While useful tools at times for the mediator, metrics have their limits and, at times, their perils. As noted above, some eyes glaze over when confronted with numbers and percentages, and such participants end up more confused by the metrics exercise. Inevitably, opposing participants are apt to analyze the metrics differently, potentially reinforcing their preconceptions and making them dig in harder to resolute positions. And mediations are dynamic, so a participant’s focus at one point on metrics may move on to other considerations as the mediation progresses. Referring back to earlier metric discussions may then be counterproductive and actually inhibit momentum.

If numbers and quantitative analysis intimidate some participants (including the lawyers), metrics still can play a role but need to be used in a gentler and less formal manner.

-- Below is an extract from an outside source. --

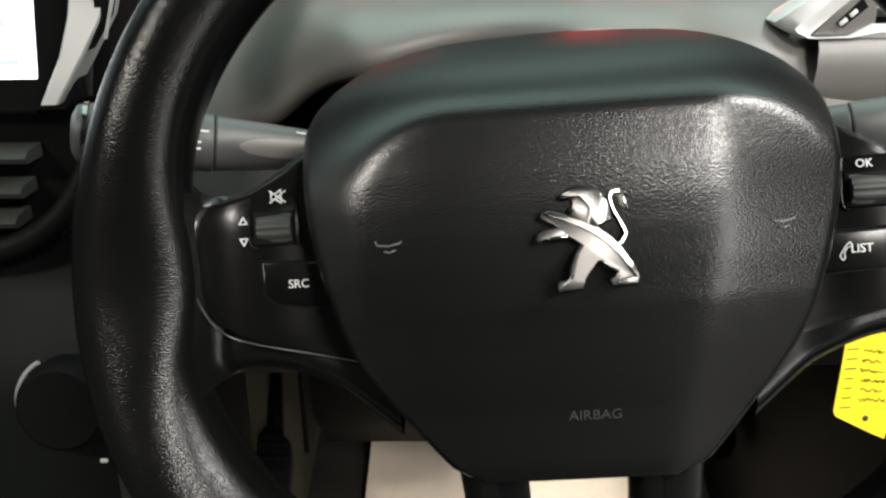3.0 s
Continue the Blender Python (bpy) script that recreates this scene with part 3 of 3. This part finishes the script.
part("frame", vent_ring(), SILVER, vent, "satin silver spear-shaped frame")
part("wedge_panel", slab([(0.201, 0.6664), (0.222, 0.6664), (0.2365, 0.6734), (0.2355, 0.6985), (0.2325, 0.6965), (0.216, 0.682)], 0.0, 0.004, 0.0006), DASH, vent, "grey wedge panel").matrix_local = Matrix(((1, 0, 0, 0), (0, 0, -1, 0.4565), (0, 1, 0, 0), (0, 0, 0, 1)))
part("wedge_slot", slab([(0.2145, 0.6735), (0.218, 0.6708), (0.2305, 0.682), (0.227, 0.6868)], 0.0, 0.001), BLACK, vent).matrix_local = Matrix(((1, 0, 0, 0), (0, 0, -1, 0.4524), (0, 1, 0, 0), (0, 0, 0, 1)))
part("duct", box(0.13, 0.004, 0.05, (0.293, 0.545, 0.69), 0.001), BLACK, vent)
for k, (z, x0, x1) in enumerate(((0.6795, 0.236, 0.3205), (0.6895, 0.239, 0.3265), (0.6995, 0.243, 0.332))):
    rows = [[(x, 0.4635, z - 0.0008), (x, 0.4575, z + 0.0002), (x, 0.4565, z + 0.0014), (x, 0.4575, z + 0.0028), (x + d, 0.476, z + 0.0062), (x + d, 0.476, z + 0.003)] for x, d in ((x0, 0.0), (x1 - 0.004, -0.004), (x1, -0.008))]
    rows[2] = [(p[0], p[1] + 0.003, p[2]) for p in rows[2]]
    part("slat", capped(rows), VANE, vent, "pale grey horizontal slat")
    part("pivot", tube([(x1 - 0.002, 0.4625, z + 0.0016), (x1 + 0.0125, 0.4625, z + 0.0016)], 0.0013, 10), VANE, vent)
    part("pivot_collar", tube([(x1 + 0.0005, 0.4625, z + 0.0016), (x1 + 0.0022, 0.4625, z + 0.0016)], 0.0017, 10), BLACK, vent)
slider = part("slider", slab([(-0.0085, -0.0045), (-0.006, -0.006), (0.006, -0.006), (0.0085, -0.0045), (0.0085, 0.0035), (0.0065, 0.005), (-0.0065, 0.005), (-0.0085, 0.0035)], -0.012, 0.004, 0.0012, 3), VANE, vent, "grey slider tab")
slider.matrix_local = Matrix(((1, 0, 0, 0.284), (0, 0, -1, 0.4565), (0, 1, 0, 0.6915), (0, 0, 0, 1)))
part("slider_lip", slab([(-0.0065, -0.0058), (0.0065, -0.0058), (0.0075, -0.0042), (-0.0075, -0.0042)], 0.003, 0.0052, 0.0005), SILVER, slider, "bright lower lip")
part("side_wall", sheet([[(0.3415, 0.452, z), (0.337, 0.462, z), (0.331, 0.486, z), (0.329, 0.54, z)] for z in np.linspace(0.6735, 0.7075, 6)]), VANE, vent, "sloping grey cheek")
part("floor_plate", sheet([[(x, 0.452, 0.6732), (x, 0.54, 0.6745)] for x in np.linspace(0.236, 0.341, 6)]), BLACK, vent)
part("roof_plate", sheet([[(x, 0.452, 0.7078), (x, 0.54, 0.7065)] for x in np.linspace(0.245, 0.341, 6)]), BLACK, vent)
for a, b in ((0.2175, 0.6742), (0.2225, 0.6788)):
    part("thumbwheel_rib", box(0.0048, 0.0016, 0.0026, (0, 0, 0), 0.0006), PRINT, vent, "white thumbwheel rib").matrix_local = pose(a, 0.4508, b, 0, -42, 0)
rows = []
for y, f in ((0.4515, 0.0), (0.4475, 0.12), (0.4465, 0.35), (0.448, 0.6), (0.453, 0.85), (0.462, 1.0)):
    rows.append([(x, y, 0.6655 + (0.622 + max(0.0, x - 0.3) * 0.5 - 0.6655) * f) for x in np.linspace(0.205, 0.356, 16)])
part("end_panel", sheet(rows), DASH, dash)
# another black sheet, standing for the shade under the end panel
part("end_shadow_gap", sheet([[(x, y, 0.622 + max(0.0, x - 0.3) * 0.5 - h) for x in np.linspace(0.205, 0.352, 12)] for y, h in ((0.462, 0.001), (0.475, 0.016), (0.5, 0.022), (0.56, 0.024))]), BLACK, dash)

# ---- steering column ----
column = thing("steering_column", "black plastic steering column shroud", "steering column")
rows = []
for y, hw, top, low in ((0.275, 0.042, 0.625, 0.555), (0.3, 0.055, 0.64, 0.545), (0.36, 0.06, 0.65, 0.535), (0.44, 0.062, 0.655, 0.53), (0.52, 0.062, 0.655, 0.53)):
    ring = []
    for k in range(28):
        q = 2 * math.pi * k / 28
        cx, cz = math.cos(q), math.sin(q)
        ring.append((MID + math.copysign(abs(cx) ** 0.6, cx) * hw, y, (top + low) / 2 + math.copysign(abs(cz) ** 0.6, cz) * (top - low) / 2))
    rows.append(ring)
part("shroud", capped(rows), BLACK, column)
part("ignition_lock", lathe([(0.016, 0.0), (0.016, 0.03), (0.013, 0.034), (0.002, 0.034)], 24), BLACK, column).matrix_local = pose(0.09, 0.36, 0.575, 60, 0, 50)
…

Spreadsheets and even decision trees may be a bridge too far, but discussing potential costs and outcomes in rough conceptual ranges or estimates may still be constructive.


Mark Twain is quoted as saying “If the metrics you are looking at aren’t useful in optimizing your strategy, stop looking at them.” In mediation, there can be a time and place for metrics to advance the process, but occasions may arise when they serve little purpose or actually derail progress.

Mediators who come to a session intent on a regiment of metrics analysis may be stepping on a landmine. Establishing rapport first with the participants and counsel will inform whether metrics can play a role and, if so, how and when to introduce them for a constructive mediation process. 

Mr. Feit wishes to express his gratitude to Theo Cheng, Jack Levin, and Mitchell Marinello for sharing their insights on this topic.